- DATA SEGMENT:
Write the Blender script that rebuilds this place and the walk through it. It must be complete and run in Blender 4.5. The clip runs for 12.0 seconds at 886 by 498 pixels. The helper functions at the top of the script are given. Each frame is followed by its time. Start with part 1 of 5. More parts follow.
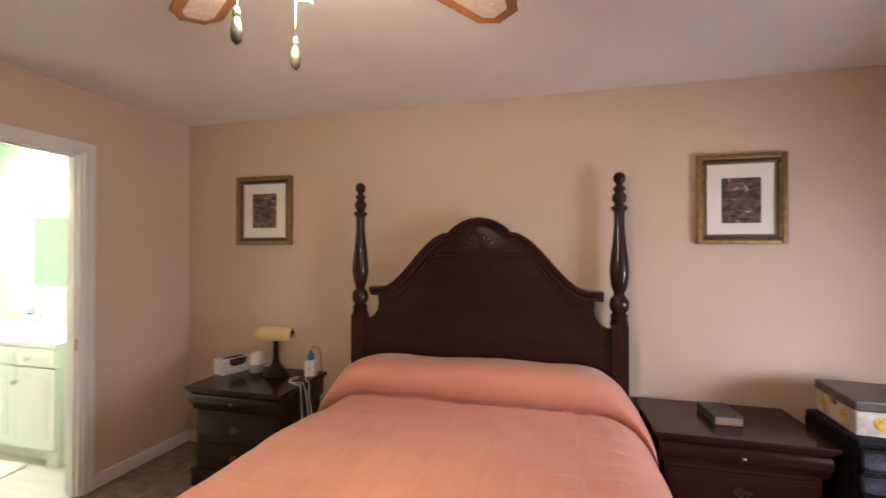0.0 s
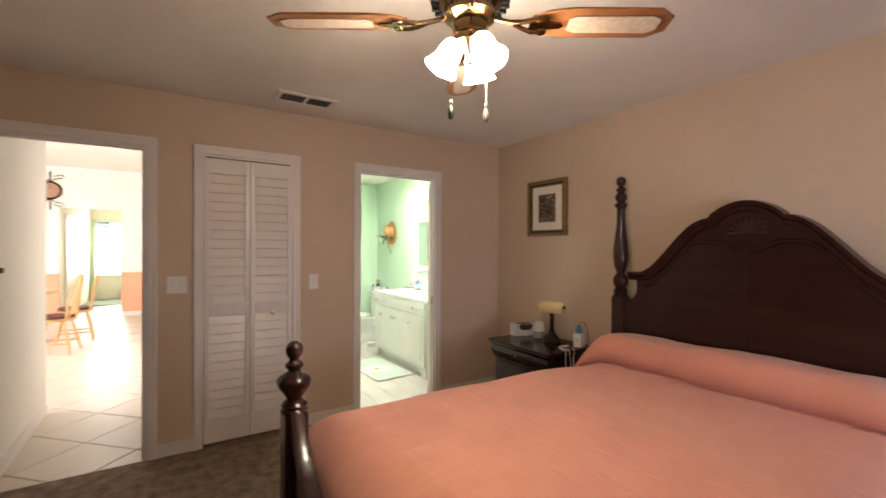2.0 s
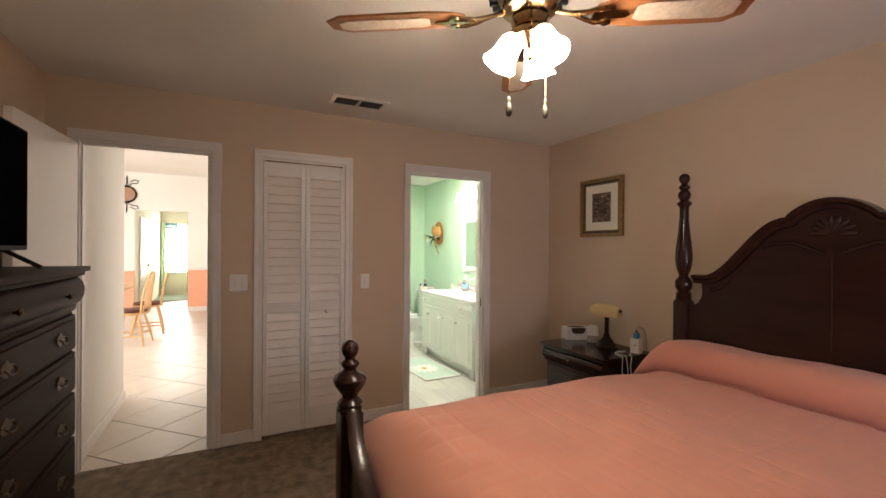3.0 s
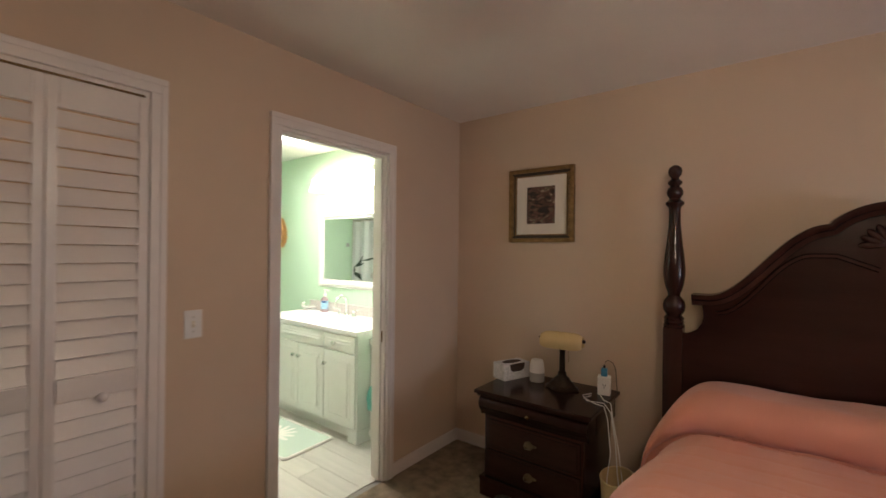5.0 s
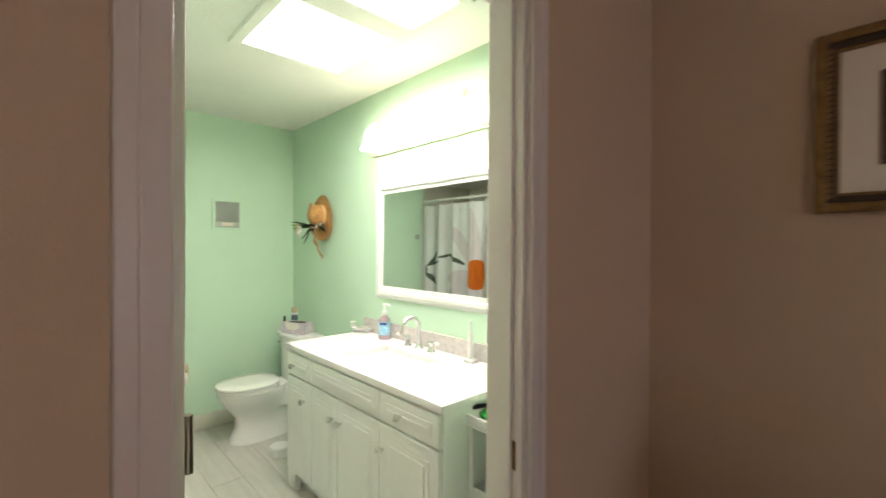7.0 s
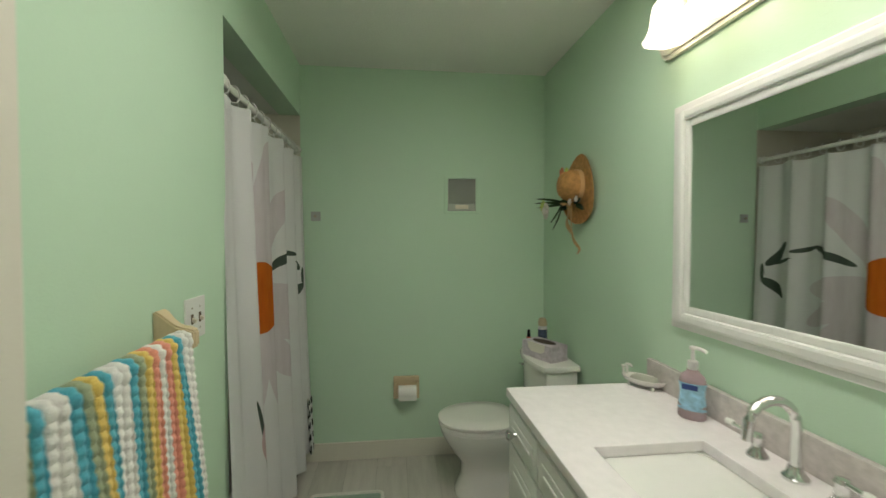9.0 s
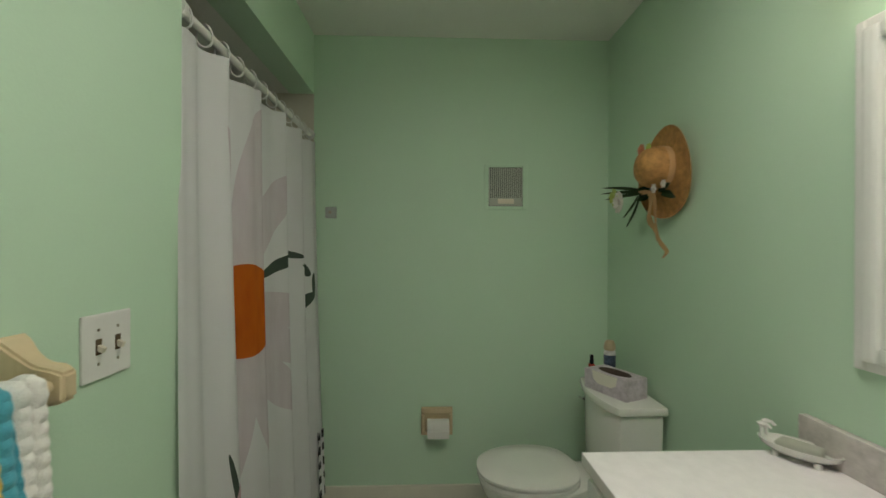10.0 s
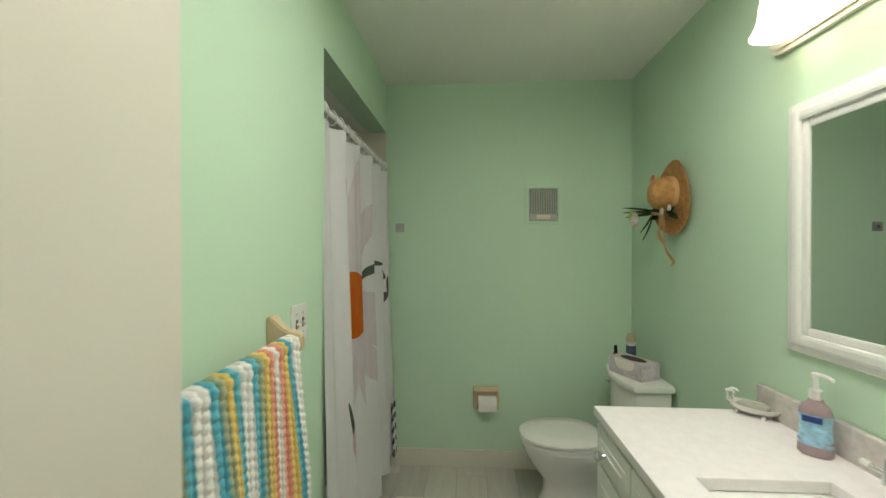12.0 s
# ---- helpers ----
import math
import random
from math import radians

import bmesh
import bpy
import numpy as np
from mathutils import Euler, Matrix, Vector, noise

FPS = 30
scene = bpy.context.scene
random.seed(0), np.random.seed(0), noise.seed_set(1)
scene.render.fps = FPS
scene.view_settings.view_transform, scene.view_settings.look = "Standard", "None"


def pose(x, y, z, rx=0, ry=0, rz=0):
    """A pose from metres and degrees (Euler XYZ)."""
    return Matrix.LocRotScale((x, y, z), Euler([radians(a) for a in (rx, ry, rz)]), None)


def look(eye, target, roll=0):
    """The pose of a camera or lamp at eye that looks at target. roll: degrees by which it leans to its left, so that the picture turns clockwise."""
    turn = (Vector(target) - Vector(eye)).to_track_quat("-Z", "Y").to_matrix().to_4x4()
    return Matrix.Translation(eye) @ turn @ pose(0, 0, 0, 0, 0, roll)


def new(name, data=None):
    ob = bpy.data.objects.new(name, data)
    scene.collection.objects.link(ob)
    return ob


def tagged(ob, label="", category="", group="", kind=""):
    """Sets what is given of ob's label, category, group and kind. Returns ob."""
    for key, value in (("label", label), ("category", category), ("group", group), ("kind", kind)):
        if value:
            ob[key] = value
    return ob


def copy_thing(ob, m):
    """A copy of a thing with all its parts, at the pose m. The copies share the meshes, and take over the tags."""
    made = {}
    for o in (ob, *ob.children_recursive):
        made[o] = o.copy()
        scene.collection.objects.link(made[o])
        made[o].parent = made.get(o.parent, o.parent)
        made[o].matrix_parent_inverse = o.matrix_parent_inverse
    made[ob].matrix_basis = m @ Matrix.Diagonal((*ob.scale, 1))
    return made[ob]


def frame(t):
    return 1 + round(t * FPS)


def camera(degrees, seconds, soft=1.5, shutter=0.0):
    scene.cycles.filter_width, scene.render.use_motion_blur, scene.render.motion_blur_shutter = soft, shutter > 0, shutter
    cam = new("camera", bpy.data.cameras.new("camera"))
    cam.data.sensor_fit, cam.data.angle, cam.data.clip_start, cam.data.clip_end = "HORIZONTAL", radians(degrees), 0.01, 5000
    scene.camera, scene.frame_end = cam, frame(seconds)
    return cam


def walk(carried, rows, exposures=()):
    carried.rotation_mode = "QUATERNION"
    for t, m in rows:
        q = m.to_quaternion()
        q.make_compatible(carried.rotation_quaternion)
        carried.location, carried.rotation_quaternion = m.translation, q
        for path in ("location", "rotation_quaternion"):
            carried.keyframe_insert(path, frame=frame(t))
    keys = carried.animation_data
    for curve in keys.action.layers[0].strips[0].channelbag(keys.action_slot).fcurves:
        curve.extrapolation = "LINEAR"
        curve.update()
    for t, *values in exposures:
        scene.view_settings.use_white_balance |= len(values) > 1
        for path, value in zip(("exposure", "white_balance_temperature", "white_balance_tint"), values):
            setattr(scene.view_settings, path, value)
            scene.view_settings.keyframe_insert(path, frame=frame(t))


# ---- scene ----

- SHORT PROBLEM:
Gather each line of the listing containing the word "render" and show it.

- THE SOLUTION:
scene.render.fps = FPS
    scene.cycles.filter_width, scene.render.use_motion_blur, scene.render.motion_blur_shutter = soft, shutter > 0, shutter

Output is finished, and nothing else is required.